Tout le cinéma des Dardenne est construit sur des paraboles où l’éthique et la politique s’interrogent dans des contextes sociaux toujours très précis. Ici, autour du thème de la responsabilité morale et de la nécessité de ne pas se taire, de ne pas s’en remettre à d’autres pour faire reculer l’horreur et l’injustice, le film suit un chemin plus dérangeant que d’ordinaire. C’est qu’à la différence de Rosetta ou de l’héroïne de Deux jours une nuit, la docteure Jenny Davin ne se bat pas pour elle-même. Et, même si elle s’est trouvée impliquée, elle incarne surtout un combat moral, de principe.
Il est étonnant que le film d’Almodovar et celui des Dardenne, tous deux construits sur un personnage féminin, s’ouvrent par une renonciation forte de l’héroïne: Julieta décide au dernier moment de ne pas partir avec l’homme qu’elle aime pour vivre à l’étranger une existence que tout annonce agréable, Jenny renonce in extremis à une belle carrière dans un grand service hospitalier pour se consacrer, dans son cabinet d’un quartier déshérité, à la mission qu’elle s’est assignée de retrouver le nom de cette victime inconnue.

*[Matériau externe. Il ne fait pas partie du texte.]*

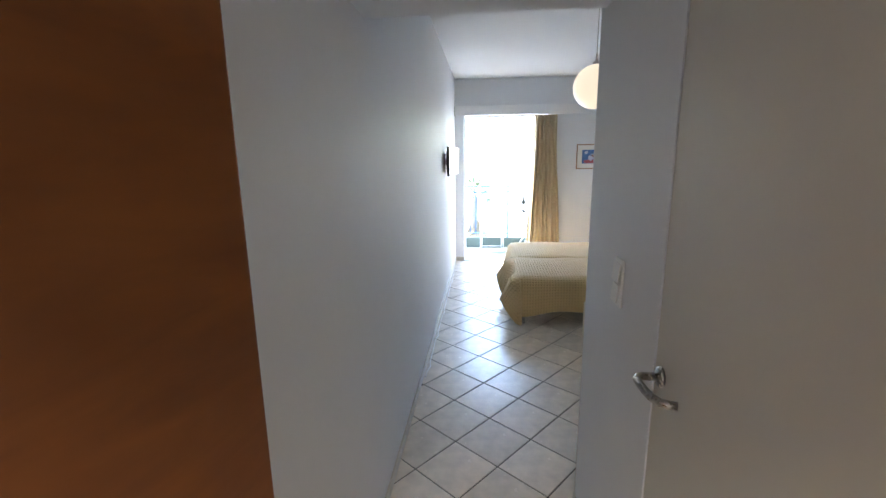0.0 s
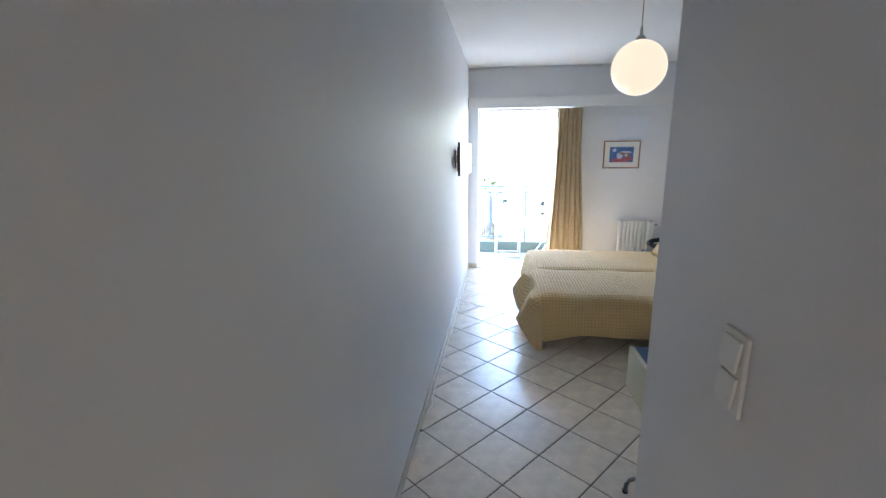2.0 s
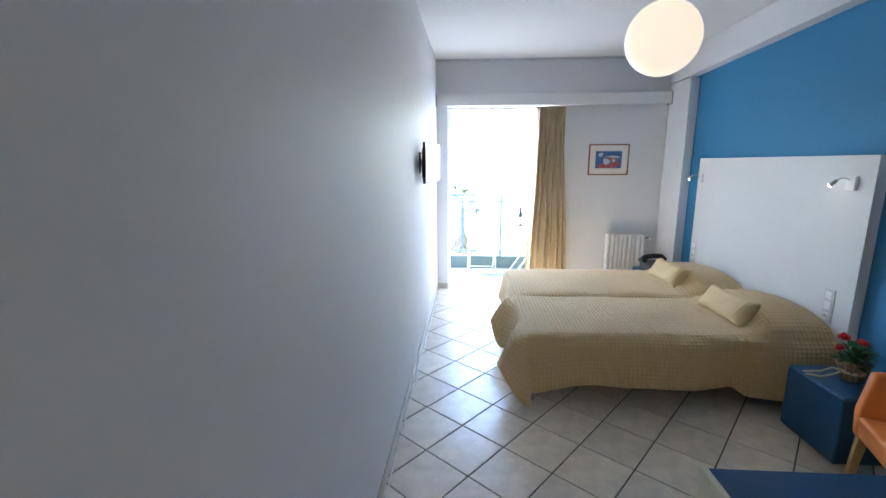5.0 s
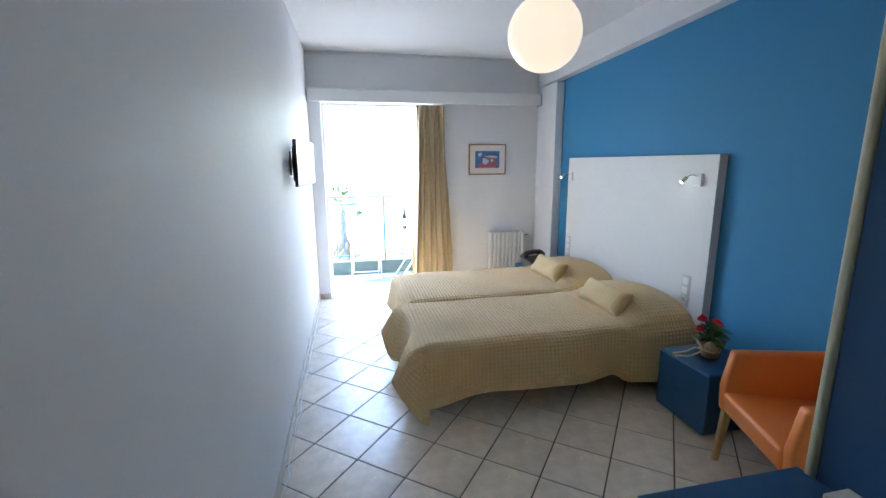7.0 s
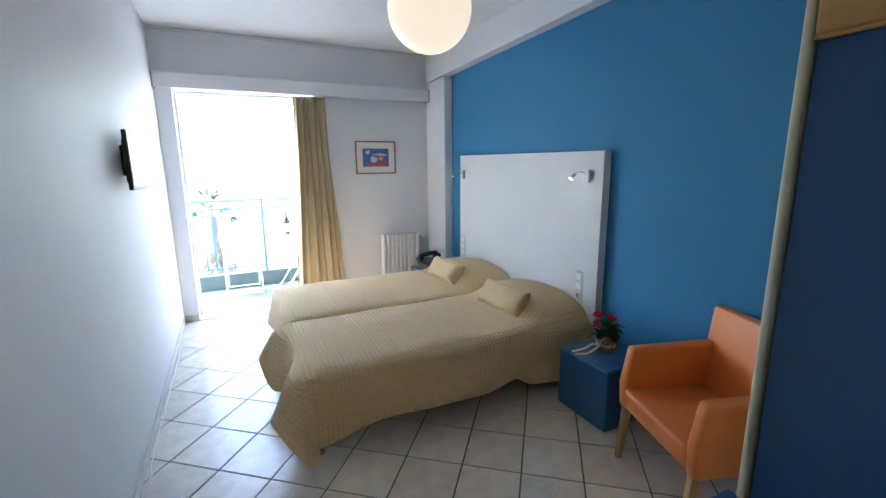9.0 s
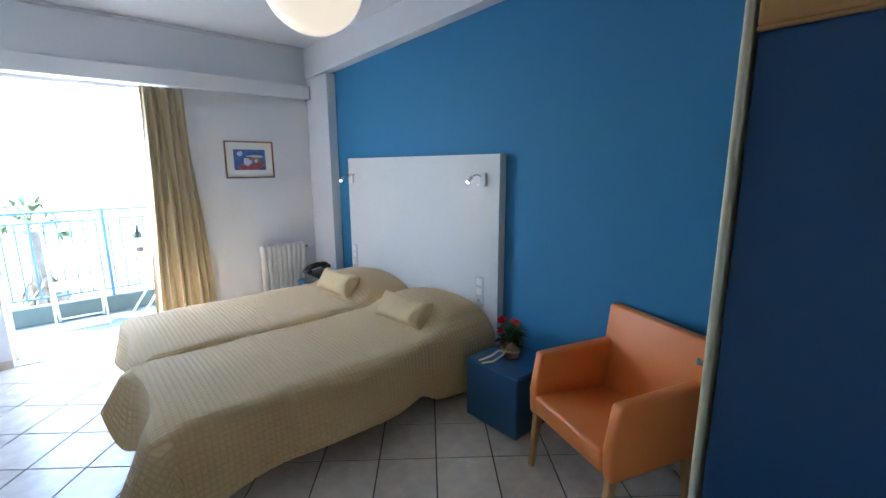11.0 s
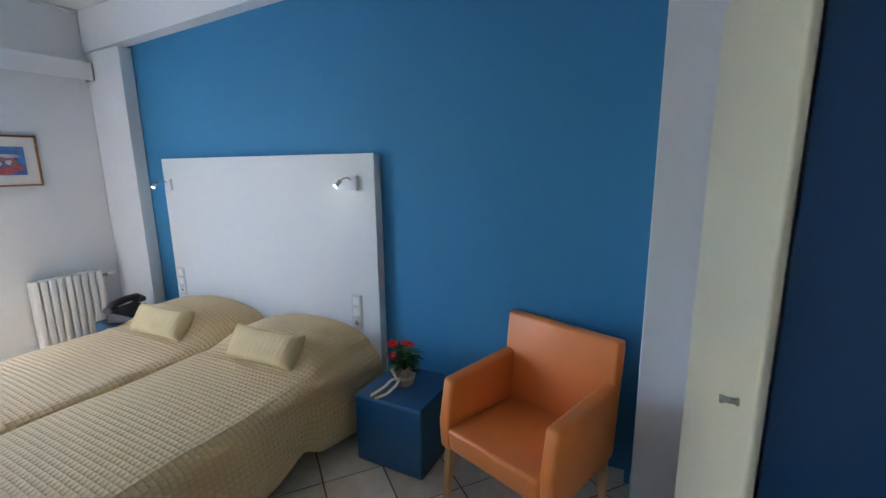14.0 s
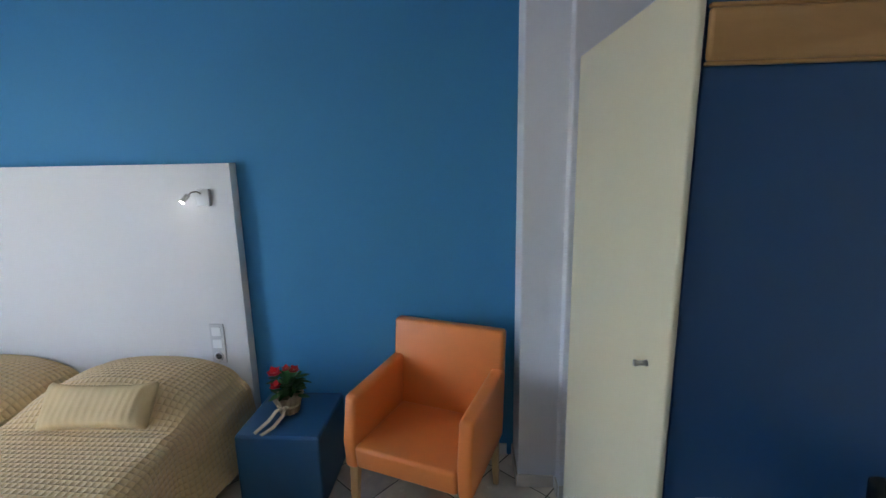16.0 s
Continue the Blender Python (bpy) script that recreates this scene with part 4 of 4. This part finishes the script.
skirting("baseboard_pilaster", 2.165, 2.0, 2.165, 2.47, -1, 0, "low beige tile skirting")
skirting("baseboard_step", 2.165, 2.47, 2.23, 2.47, 0, 1, "low beige tile skirting")
skirting("baseboard_pillar", 2.24, 2.48, 2.24, 2.665, -1, 0, "low beige tile skirting")
skirting("baseboard_return", 2.232, 2.665, XB, 2.665, 0, 1, "low beige tile skirting")

# ---- floor: grout bed and single tiles laid askew ----
floor = struct("floor", box(-1.5, XB + 0.2, -2.1, 7.28, -0.15, -0.004), GROUT, "beige ceramic floor tiles laid diagonally with dark joints")
PU, PV, ANG, OU, OV = 0.3309, 0.3216, radians(50.81), 0.0635, -0.2829
ca, sa = math.cos(ANG), math.sin(ANG)
tile_mesh = None
X0, X1, Y0, Y1 = XL, XB, -0.5, YW
cells = []
for i in range(-30, 40):
    for j in range(-40, 40):
        u, v = (i + 0.5 + OU) * PU, (j + 0.5 + OV) * PV
        x, y = u * ca - v * sa, u * sa + v * ca
        if X0 - 0.2 < x < X1 + 0.2 and Y0 - 0.3 < y < Y1 + 0.2:
            cells.append((x, y))
for x, y in cells:
    if x > XC + 0.35 and y < YS - 0.35:
        continue
    m = Matrix.Translation((x, y, 0.0005 * noise.noise((x * 3, y * 3, 0)))) @ Matrix.Rotation(ANG, 4, "Z")
    if X0 + 0.24 < x < X1 - 0.24 and Y0 + 0.24 < y < Y1 - 0.24:
        if tile_mesh is None:
            ob = part("tile", box(-PU / 2 + 0.0035, PU / 2 - 0.0035, -PV / 2 + 0.0035, PV / 2 - 0.0035, -0.01, 0.0, 0.003, 2), TILE, floor)
            tile_mesh = ob.data
        else:
            ob = new("tile", tile_mesh)
            ob.parent = floor
        ob.matrix_basis = m
    else:
        # tiles cut along the walls
        bm = box(-PU / 2 + 0.0035, PU / 2 - 0.0035, -PV / 2 + 0.0035, PV / 2 - 0.0035, -0.01, 0.0, 0.003, 2)
        bmesh.ops.transform(bm, matrix=m, verts=bm.verts)
        for co_, no_ in (((X0, 0, 0), (-1, 0, 0)), ((X1, 0, 0), (1, 0, 0)), ((0, Y0, 0), (0, -1, 0)), ((0, Y1, 0), (0, 1, 0))):
            bmesh.ops.bisect_plane(bm, geom=bm.verts[:] + bm.edges[:] + bm.faces[:], plane_co=co_, plane_no=no_, clear_outer=True)
        if len(bm.faces) > 3:
            part("tile", bm, TILE, floor)
        else:
            bm.free()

Mais, si le problème de l’Espagnole lui reste très personnel, celui de la Belge interroge bien au-delà, et de manière troublante, précisément parce qu’il ne s’agit plus tant d’affects, ou de besoins, que de principe. En se plaçant résolument aux côtés de celle que bien des gens tendraient à considérer comme une emmerdeuse ou une obsessionnelle, les Dardenne vont chercher quelque chose de trouble chez leurs spectateurs, radicalisant ainsi sans complaisance ce qui de fait travaille depuis toujours leur cinéma.
Si les cinéastes ont une grande affection pour leur héroïne, c’est peu de dire qu’ils ne cherchent pas à tout prix à la faire partager par les spectateurs, prenant en charge de manière risquée ce qu’il y a d’intrusif, de dérangeant dans l’obstination de la défense d’une cause, aussi légitime soit-elle. Ce que leur film gagne en radicalité, il le paie d’un malaise inédit.
Xavier Dolan à l’extrême
Cette radicalisation et ce malaise, on les retrouve mais de manière très différente chez Xavier Dolan. Celui-ci adapte Juste la fin du monde, la pièce de Jean-Luc Lagarce. Il va donc puiser ailleurs les mots de ses personnages, et s’appuie sur un récit à l’origine conçu pour la scène.
Gaspard Ulliel dans Juste la fin du monde de Xavier Dolan
C’est pourtant bien l’univers de Dolan malaxant à nouveau la pâte d’une famille dysfonctionnelle, à l’occasion du retour après douze ans d’un écrivain chez les siens –sa mère, son frère et sa belle-sœur, sa jeune sœur– pour leur annoncer sa mort prochaine.
Juste la fin du monde est un film peu aimable, teigneux, strident et malheureux
À la violence sans concession du texte du dramaturge s’ajoute le parti-pris principal de réalisation, celui des très gros plans sur les visages. Des visages célèbres (Nathalie Baye, Gaspard Ulliel, Léa Seydoux, Marion Cotillard, Vincent Cassel) fouillés par la caméra comme des territoires inconnus. Des voix qui crient et se cassent. Une violence brandie en guise d’armure, des silences comme des gouffres, des abîmes de misère affective et d’impuissance à être ensemble.
Disparus, les moments joyeux ou amusants, les digressions affectueuses qui parsemaient les films précédents –sauf le déjà unilatéralement sombre Tom à la ferme. Le résultat est un film peu aimable, teigneux, strident et malheureux. Un film pourtant où, par le détour d’autres mots et d’autres corps, Xavier Dolan atteint peu à peu une vérité, une émotion qui sont bien ceux qu’il cherche, par des voies différentes, depuis J’ai tué ma mère.
Ainsi ces trois signatures prestigieuses affrontent-elles, avec des bonheurs divers mais jamais sans risque, l’exigence contradictoire de réinventer leur «chant» et de devoir –ou de ne pas savoir– quitter son arbre.